# Start of Dataset rows

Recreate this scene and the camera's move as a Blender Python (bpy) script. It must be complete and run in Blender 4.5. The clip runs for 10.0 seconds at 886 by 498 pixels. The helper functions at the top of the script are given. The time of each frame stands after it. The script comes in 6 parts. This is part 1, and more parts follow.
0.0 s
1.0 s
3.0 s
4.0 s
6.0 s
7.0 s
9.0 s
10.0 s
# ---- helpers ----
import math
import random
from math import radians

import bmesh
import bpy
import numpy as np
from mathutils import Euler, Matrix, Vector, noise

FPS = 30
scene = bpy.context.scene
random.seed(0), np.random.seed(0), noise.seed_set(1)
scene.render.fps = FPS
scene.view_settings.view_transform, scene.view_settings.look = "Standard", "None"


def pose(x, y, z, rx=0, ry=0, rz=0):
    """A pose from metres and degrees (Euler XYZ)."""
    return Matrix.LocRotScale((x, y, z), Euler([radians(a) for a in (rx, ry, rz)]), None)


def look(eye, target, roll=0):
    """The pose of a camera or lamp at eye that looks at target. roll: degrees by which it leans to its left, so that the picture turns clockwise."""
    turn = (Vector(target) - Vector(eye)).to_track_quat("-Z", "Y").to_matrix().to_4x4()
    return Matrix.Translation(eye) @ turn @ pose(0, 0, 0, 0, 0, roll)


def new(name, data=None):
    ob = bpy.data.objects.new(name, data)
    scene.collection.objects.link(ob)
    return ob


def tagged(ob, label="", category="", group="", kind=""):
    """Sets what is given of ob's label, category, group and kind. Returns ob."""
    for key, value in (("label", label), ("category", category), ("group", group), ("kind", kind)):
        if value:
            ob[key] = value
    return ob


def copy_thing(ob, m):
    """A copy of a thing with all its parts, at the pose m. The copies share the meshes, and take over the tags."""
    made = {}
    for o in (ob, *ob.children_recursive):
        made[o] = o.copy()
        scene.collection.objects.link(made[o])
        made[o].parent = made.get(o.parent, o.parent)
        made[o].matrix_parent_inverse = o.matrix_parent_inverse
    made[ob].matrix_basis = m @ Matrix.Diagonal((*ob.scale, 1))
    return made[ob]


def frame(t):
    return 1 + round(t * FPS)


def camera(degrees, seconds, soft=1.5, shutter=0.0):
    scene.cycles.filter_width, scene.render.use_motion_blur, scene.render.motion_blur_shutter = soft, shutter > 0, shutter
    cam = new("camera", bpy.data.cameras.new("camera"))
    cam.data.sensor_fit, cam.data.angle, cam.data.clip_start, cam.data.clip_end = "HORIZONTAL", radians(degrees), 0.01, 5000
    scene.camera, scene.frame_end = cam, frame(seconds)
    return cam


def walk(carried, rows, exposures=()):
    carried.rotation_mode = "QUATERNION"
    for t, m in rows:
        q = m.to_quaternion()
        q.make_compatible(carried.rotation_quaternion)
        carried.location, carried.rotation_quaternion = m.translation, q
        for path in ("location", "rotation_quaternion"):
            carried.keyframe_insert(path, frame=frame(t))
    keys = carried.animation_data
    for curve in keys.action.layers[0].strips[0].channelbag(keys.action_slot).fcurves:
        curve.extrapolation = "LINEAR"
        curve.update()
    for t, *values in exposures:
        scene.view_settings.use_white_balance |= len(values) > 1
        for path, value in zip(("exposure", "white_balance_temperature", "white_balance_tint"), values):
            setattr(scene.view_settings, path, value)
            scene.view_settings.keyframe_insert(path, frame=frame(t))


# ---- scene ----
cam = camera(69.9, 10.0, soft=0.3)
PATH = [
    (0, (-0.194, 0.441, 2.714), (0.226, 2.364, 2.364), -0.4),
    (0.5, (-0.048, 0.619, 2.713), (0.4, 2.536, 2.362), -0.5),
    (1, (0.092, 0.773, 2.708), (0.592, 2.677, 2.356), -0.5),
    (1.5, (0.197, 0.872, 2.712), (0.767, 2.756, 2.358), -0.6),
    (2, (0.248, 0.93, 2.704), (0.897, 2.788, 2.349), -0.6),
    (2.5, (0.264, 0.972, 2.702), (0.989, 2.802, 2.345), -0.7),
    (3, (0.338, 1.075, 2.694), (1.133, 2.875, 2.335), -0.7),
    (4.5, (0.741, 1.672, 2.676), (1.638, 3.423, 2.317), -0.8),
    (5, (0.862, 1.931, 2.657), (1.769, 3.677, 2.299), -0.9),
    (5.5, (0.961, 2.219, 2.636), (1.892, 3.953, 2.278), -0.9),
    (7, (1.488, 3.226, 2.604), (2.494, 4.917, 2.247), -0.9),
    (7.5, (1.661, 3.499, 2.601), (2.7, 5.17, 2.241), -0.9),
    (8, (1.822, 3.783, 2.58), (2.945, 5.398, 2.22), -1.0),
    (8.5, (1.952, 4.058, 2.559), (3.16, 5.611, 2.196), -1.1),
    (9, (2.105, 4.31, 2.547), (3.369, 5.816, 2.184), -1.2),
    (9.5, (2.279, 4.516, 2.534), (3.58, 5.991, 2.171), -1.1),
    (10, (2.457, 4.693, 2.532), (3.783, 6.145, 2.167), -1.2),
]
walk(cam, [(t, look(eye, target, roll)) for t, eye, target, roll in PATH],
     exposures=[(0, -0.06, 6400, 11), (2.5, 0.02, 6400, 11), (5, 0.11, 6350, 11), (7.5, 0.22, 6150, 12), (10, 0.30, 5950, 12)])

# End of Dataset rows
# Start of Dataset rows

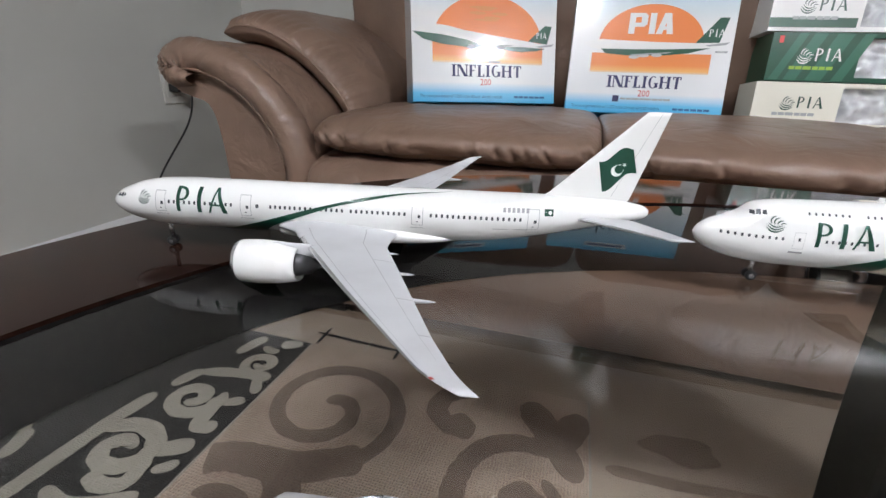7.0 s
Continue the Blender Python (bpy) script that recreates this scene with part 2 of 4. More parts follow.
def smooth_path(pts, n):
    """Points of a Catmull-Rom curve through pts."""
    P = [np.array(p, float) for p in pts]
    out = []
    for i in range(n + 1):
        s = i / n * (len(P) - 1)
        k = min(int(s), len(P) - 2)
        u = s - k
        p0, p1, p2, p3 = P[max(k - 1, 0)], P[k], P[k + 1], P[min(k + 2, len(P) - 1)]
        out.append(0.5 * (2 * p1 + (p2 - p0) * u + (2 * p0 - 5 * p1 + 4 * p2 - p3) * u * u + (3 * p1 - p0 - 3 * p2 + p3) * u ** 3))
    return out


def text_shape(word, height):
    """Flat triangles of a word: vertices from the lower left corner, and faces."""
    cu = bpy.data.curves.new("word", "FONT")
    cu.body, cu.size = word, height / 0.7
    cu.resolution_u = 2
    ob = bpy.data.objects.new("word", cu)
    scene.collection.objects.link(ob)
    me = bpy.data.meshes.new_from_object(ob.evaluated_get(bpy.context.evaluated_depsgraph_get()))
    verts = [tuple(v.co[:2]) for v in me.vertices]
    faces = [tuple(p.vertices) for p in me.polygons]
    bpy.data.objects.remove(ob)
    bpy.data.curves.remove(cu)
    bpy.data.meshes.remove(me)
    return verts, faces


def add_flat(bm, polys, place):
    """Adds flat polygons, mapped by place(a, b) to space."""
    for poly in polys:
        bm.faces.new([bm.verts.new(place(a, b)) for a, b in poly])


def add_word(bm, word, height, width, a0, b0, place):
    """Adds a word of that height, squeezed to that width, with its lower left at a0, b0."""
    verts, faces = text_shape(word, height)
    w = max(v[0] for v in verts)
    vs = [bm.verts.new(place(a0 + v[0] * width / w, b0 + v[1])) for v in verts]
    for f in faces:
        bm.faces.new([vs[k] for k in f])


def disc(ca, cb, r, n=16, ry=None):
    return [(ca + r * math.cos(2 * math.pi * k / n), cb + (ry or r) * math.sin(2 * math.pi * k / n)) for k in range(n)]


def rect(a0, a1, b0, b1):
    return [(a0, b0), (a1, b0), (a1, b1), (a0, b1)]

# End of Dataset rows
# Start of Dataset rows

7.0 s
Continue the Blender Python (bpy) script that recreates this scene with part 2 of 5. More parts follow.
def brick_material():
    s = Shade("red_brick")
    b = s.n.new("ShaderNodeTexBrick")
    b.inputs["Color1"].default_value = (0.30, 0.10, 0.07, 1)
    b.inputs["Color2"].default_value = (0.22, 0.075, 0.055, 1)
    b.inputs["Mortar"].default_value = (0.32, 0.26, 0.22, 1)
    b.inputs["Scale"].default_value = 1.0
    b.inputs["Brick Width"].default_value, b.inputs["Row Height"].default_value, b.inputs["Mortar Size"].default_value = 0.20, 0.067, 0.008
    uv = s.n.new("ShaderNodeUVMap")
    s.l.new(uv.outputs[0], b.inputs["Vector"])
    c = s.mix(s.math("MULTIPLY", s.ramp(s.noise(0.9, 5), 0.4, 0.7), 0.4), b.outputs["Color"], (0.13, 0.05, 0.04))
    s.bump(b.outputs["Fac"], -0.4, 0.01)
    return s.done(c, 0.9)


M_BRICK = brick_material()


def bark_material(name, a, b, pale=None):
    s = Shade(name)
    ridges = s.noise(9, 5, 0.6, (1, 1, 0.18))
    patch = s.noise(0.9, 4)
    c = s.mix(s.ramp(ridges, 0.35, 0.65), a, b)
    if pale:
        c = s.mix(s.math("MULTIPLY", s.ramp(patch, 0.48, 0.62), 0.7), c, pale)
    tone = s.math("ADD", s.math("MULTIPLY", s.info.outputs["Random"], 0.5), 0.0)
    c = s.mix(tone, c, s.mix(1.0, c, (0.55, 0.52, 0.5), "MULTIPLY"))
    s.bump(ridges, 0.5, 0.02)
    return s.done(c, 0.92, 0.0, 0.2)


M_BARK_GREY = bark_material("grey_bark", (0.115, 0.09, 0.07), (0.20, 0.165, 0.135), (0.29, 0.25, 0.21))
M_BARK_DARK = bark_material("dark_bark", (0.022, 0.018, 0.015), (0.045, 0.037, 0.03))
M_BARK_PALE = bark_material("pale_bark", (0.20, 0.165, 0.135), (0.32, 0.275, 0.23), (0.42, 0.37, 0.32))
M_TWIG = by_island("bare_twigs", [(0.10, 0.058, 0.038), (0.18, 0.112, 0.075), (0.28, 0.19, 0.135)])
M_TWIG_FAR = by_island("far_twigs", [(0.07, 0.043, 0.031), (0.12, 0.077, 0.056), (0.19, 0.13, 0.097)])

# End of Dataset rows

_Work to do_:
Check each line of the records for "left" and copy the ones that contain it.

_Completed exercise_:
    """The pose of a camera or lamp at eye that looks at target. roll: degrees by which it leans to its left, so that the picture turns clockwise."""
    """Flat triangles of a word: vertices from the lower left corner, and faces."""
    """Adds a word of that height, squeezed to that width, with its lower left at a0, b0."""